We have started one jersey/dexter milk cow that is giving us about 4 litres (a gallon) of milk a day, and at present, most of that is going to feed two pigs (a sow, 8 month old boar). We have heard stories about milk making the pigs to fat, but am wondering how much is too much? As long as you are replacing kJ for kJ with their wheat, should it be ok?
I have done some working out below, and am wondering if anyway sees any major flaws with it.
This sets 100g wheat at 1369kJ http://en.wikipedia.org/wiki/Wheat If we guess that a jersey/dexter gives 6% cream, (similar to sheep) then this would set that at just under 400kJ per 100g.
http://en.wikipedia.org/wiki/Milk Can I make the assumption that feeding them 3 1/2 litres of full fat milk a day is roughly equivalent to 1 kg of wheat, and cut their diet by that much?
If I work on similar assumptions, then when we make butter, 3 1/2 litres of hand-skimmed milk would equal about 2/3 kg wheat, and 3 litres of whey from cheese making would only be equal to about 1/4 kg wheat.

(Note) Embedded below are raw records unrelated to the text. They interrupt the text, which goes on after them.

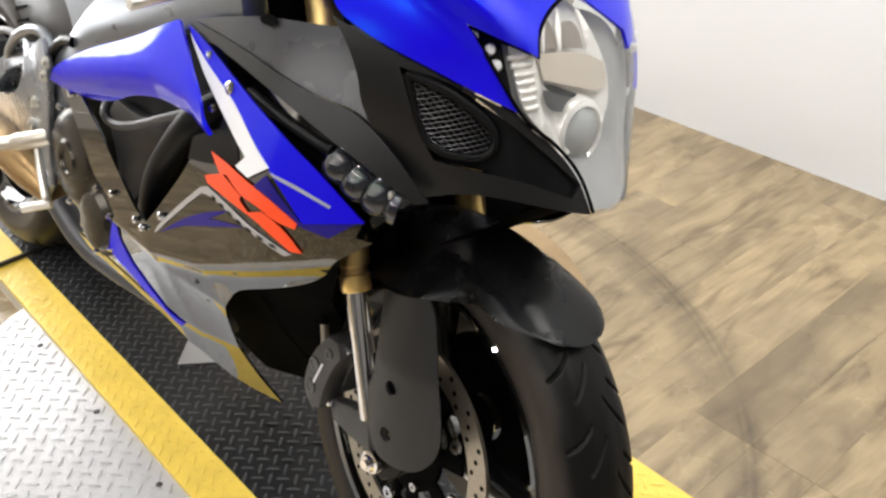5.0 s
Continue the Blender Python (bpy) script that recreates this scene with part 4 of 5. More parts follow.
bmesh.ops.solidify(sb, geom=sb.faces[:], thickness=0.003)
gb = loft([[Vector((p.x - 0.007, p.y * (1.045 if p.y > 0 else 1.09) + (0.007 if p.y > 0 else -0.004), p.z - 0.008)) for p in row] for row in rows[:-10]], closed=False, caps=False)
bmesh.ops.solidify(gb, geom=gb.faces[:], thickness=0.002)
part("screen_bed", gb, MATTE, bike, "black bed under the windscreen", angle=60)
part("windscreen", sb, SMOKE, bike, "dark smoked bubble windscreen", angle=60)

# side fairings
MAIN = [(-0.187, 0.690), (-0.187, 0.710), (-0.300, 0.770), (-0.303, 0.778), (-0.281, 0.775), (-0.195, 0.752), (-0.116, 0.730), (-0.043, 0.695), (0.009, 0.654), (0.004, 0.635), (0.019, 0.633), (-0.01, 0.605), (-0.049, 0.560), (-0.092, 0.533), (-0.146, 0.508),
        (-0.180, 0.490), (-0.205, 0.462), (-0.245, 0.405), (-0.266, 0.346), (-0.280, 0.277), (-0.278, 0.212), (-0.322, 0.226), (-0.353, 0.248), (-0.400, 0.290), (-0.500, 0.297), (-0.617, 0.296), (-0.740, 0.290), (-0.760, 0.315), (-0.66, 0.360), (-0.60, 0.352), (-0.55, 0.375), (-0.47, 0.44), (-0.445, 0.487), (-0.47, 0.510), (-0.507, 0.520), (-0.54, 0.555), (-0.575, 0.590), (-0.612, 0.615), (-0.607, 0.632), (-0.572, 0.637), (-0.510, 0.606), (-0.438, 0.558), (-0.384, 0.521),
        (-0.353, 0.514), (-0.322, 0.547), (-0.269, 0.607), (-0.241, 0.646), (-0.239, 0.666)]
fairing = side("side_fairing", MAIN, BLACKGLOSS, "gloss black side fairing", thick=0.004, step=0.006)
# Added sheet: stops the fairing's gloss inner face from reflecting.
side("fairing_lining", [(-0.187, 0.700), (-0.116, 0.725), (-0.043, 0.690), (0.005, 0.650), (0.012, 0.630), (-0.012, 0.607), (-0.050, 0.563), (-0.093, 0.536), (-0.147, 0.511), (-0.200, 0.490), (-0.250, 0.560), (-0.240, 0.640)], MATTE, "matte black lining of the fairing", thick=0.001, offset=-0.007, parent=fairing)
side("upper_side_panel", [(-0.613, 0.633), (-0.581, 0.657), (-0.512, 0.697), (-0.403, 0.739), (-0.321, 0.781), (-0.304, 0.773), (-0.262, 0.751), (-0.215, 0.722), (-0.187, 0.691), (-0.251, 0.696), (-0.332, 0.691), (-0.395, 0.676), (-0.453, 0.650), (-0.511, 0.631), (-0.577, 0.626)],
     BLUE, "glossy blue upper side panel", thick=0.005, offset=0.006, step=0.010, width=folded)
side("blade_panel", [(-0.308, 0.779), (-0.281, 0.776), (-0.195, 0.753), (-0.116, 0.731), (-0.077, 0.713), (-0.043, 0.696), (-0.012, 0.673), (0.010, 0.654), (-0.047, 0.636), (-0.096, 0.682), (-0.163, 0.726), (-0.242, 0.750), (-0.297, 0.772)],
     BLUE, "glossy blue blade panel", thick=0.003, offset=0.003, parent=fairing)
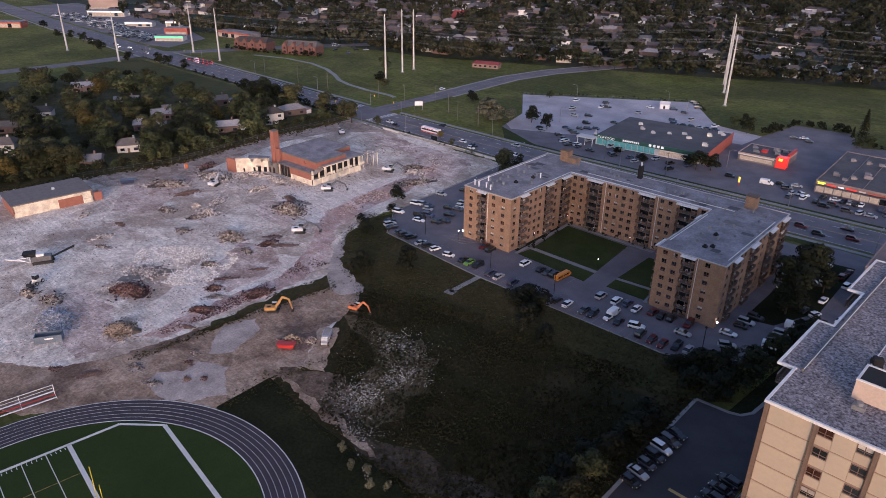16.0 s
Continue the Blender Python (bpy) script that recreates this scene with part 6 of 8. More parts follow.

I know there is also the factor of how much of the kJ is digested, but we sprout our wheat for a few days, and then grind it to improve lycine levels and digestibility, so hopefully most of it is digested.
My understanding is that you can give them as much as they will drink.
I once had an old timer tell me that you could raise a pig on nothing but milk. Seems like a wasteful use of good milk to me, but I got the point.
My advice is to try and find a better utilization of the milk. At the least, skim the cream and make butter for yourself. Butterfat is way to valuable to feed pigs. Or sell some milk to your neighbors. Milk is expensive to produce and very valuable. I feed a lot of skim milk to chickens (and pigs in the past), but I realize that I am getting pennies on the dollar when I do.